Essa denúncia é inteiramente falsa. Acabei de inventá-la para fins didáticos. Mas alguém tem dúvida de que, se fosse verdadeira, atestada por atas de reuniões e um pacto assinado, o dr. Enéas estaria na cadeia e seu partido fora da lei? Alguém tem dúvidas de que, ao primeiro indício de uma trama desse tipo, a mídia, o Parlamento e as classes falantes se arregimentariam num esforço nacional de investigação e denúncia, lutando incansavelmente até a punição dos culpados? Alguém tem dúvidas de que haveria uma CPI em regra, devassa fiscal nas contas do partido, interrogatórios diante das câmeras, manchetes escandalizadas em oito colunas e uma gritaria geral na tevê?

Pois bem, há 12 anos há provas cabais de que Lula e seu partido têm um acordo exatamente nesses termos com a maior organização terrorista e narcotraficante da América Latina. Há 12 anos o Foro de São Paulo publica atas em que o PT e as Farc se articulam com outras organizações legais e ilegais numa “unidade de ação” continental entre a política e o crime, com vantagens mútuas nos dois campos.

A expressão entre aspas não é minha: consta do texto da resolução final do I Foro de São Paulo, de 4 de junho de 1990. Desde essa data até o último Foro, realizado em Havana no ano passado, o PT elevou-se mesmo da simples “unidade de ação” à solidariedade explícita com as Farc, assinando a Resolução de 7 de dezembro de 2001 que transcrevi no meu artigo anterior.

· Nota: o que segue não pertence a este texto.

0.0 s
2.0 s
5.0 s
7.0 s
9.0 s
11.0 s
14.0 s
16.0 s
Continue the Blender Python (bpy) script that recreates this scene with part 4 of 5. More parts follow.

Para qualquer inteligência mediana, a natureza criminosa desses acordos salta aos olhos a um primeiro exame. Afinal, que “unidade de ação” pode existir entre o lícito e o ilícito, que não seja ela própria ilícita? Que “unidade de ação” entre a lei e o crime, que não consista no abuso da lei para acobertar o crime? Que unidade de ação sem ajuda mútua, e que ajuda mútua entre um partido legal e uma gangue de criminosos sem que esta concorra para os fins legais daquele e aquele para os fins criminosos desta, tornando-se ele próprio criminoso ipso facto, mesmo que não tire disso nenhum proveito financeiro direto?

Se as partes envolvidas fossem o dr. Enéas e a direita armada colombiana, não seria preciso explicar isso duas vezes. Até crianças de colo perceberiam aí um monstruoso concurso de crimes, de perfídias e de mentiras. Até os direitistas mais fanáticos virariam as costas ao acusado, entregando-o à abominação das manchetes, das devassas e das CPIs.

Mas, após 40 anos de “revolução cultural” e a decorrente mutação da escala de valores na moral popular, Lula e o PT gozam de direitos especiais. O que em outros seria crime, neles é inocência ou até mérito. Por isso a mídia, os empresários e a classe política, diante dos fatos, se recusam a investigá-los, mantendo os suspeitos sob a discrição confortável de um manto de omissões e subterfúgios. E, para que nenhum vago zunzum chegue mesmo a arranhar o prestígio do candidato e do partido, passa-se da simples omissão à proteção ativa e ostensiva, quando o TSE proíbe o adversário José Serra de tocar no assunto em horário eleitoral e um grupo de intelectuais e celebridades firma um manifesto preventivo contra a mera possibilidade de “acusações indevidas”.